• Data block:
-------------------------

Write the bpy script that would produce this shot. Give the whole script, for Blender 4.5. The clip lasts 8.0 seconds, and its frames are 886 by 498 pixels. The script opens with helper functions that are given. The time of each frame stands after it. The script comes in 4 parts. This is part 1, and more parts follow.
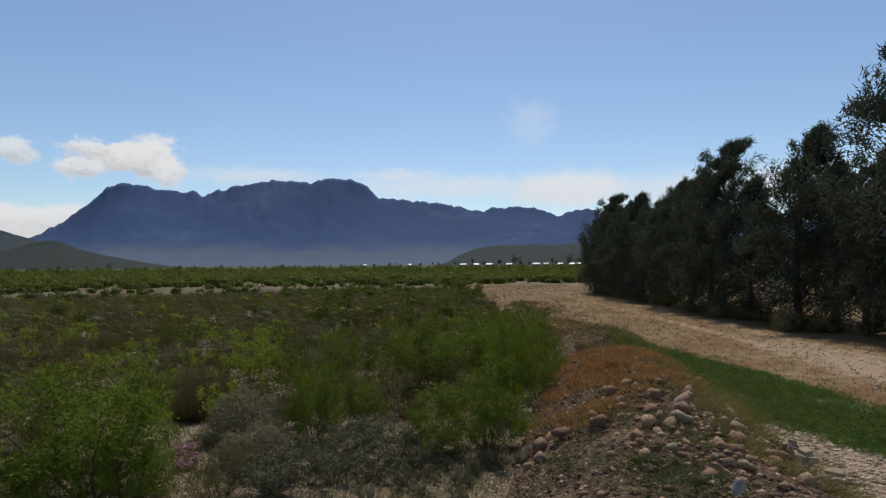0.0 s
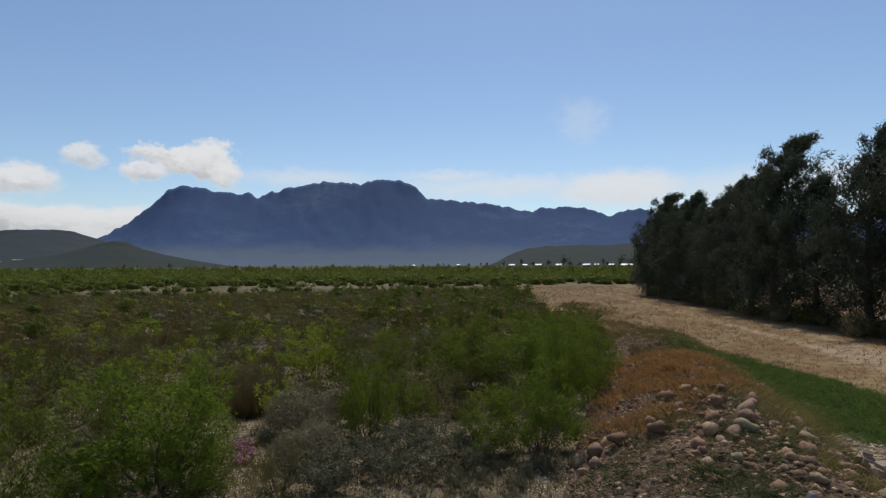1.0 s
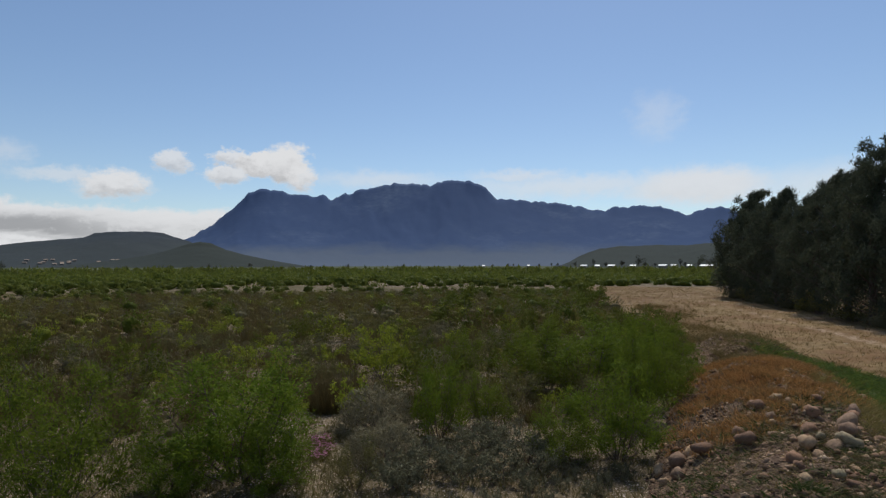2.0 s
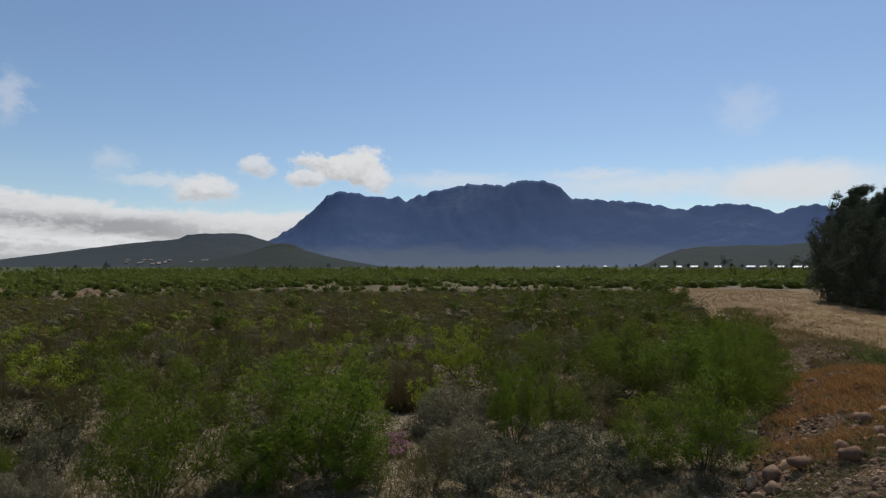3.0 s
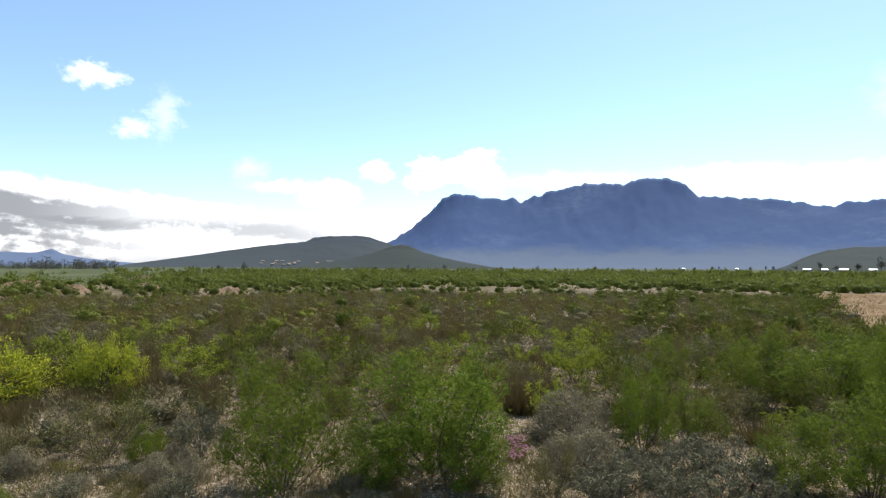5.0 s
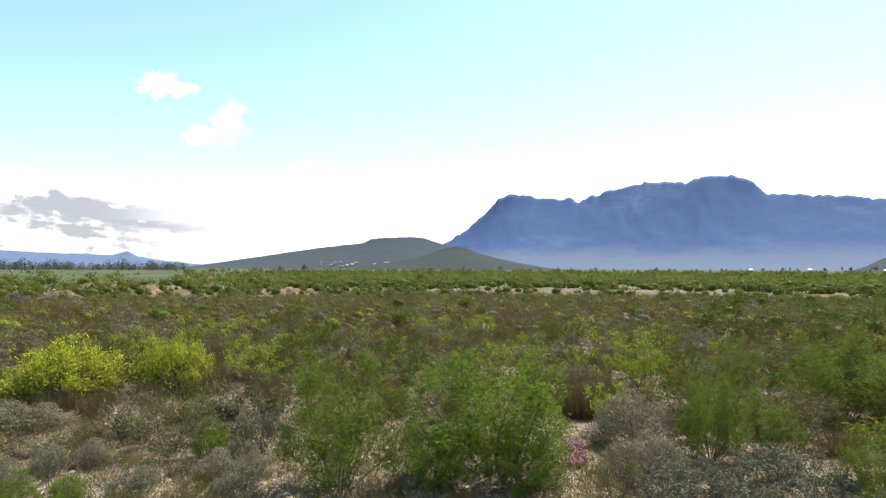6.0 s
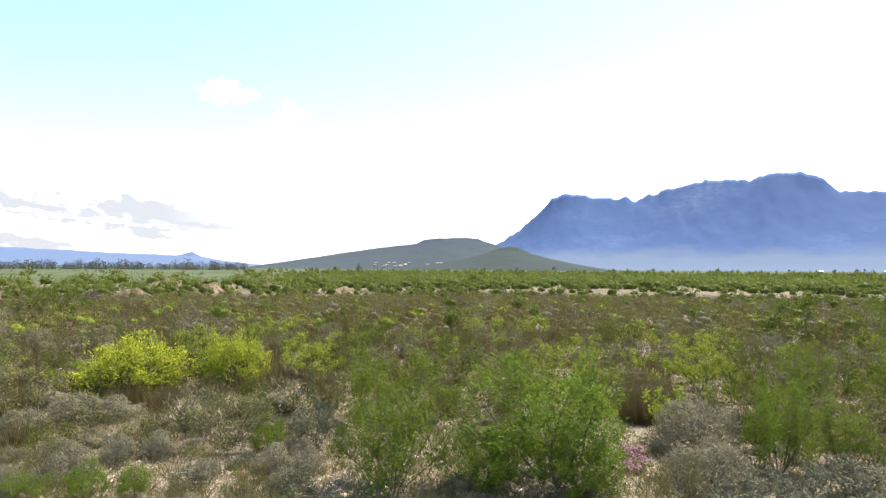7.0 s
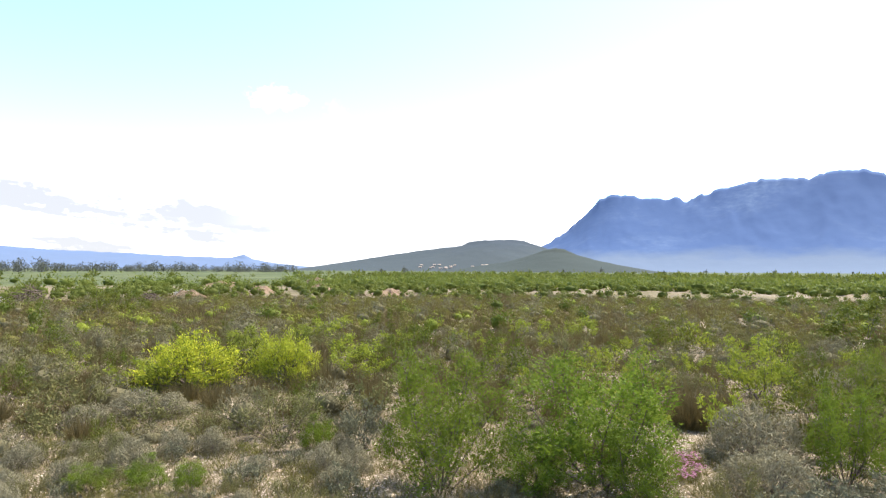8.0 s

-------------------------

• Instructions to follow: Write out the data precisely as given, excluding the pictures.

• Solution for this task:
Write the bpy script that would produce this shot. Give the whole script, for Blender 4.5. The clip lasts 8.0 seconds, and its frames are 886 by 498 pixels. The script opens with helper functions that are given. The time of each frame stands after it. The script comes in 4 parts. This is part 1, and more parts follow.
0.0 s
1.0 s
2.0 s
3.0 s
5.0 s
6.0 s
7.0 s
8.0 s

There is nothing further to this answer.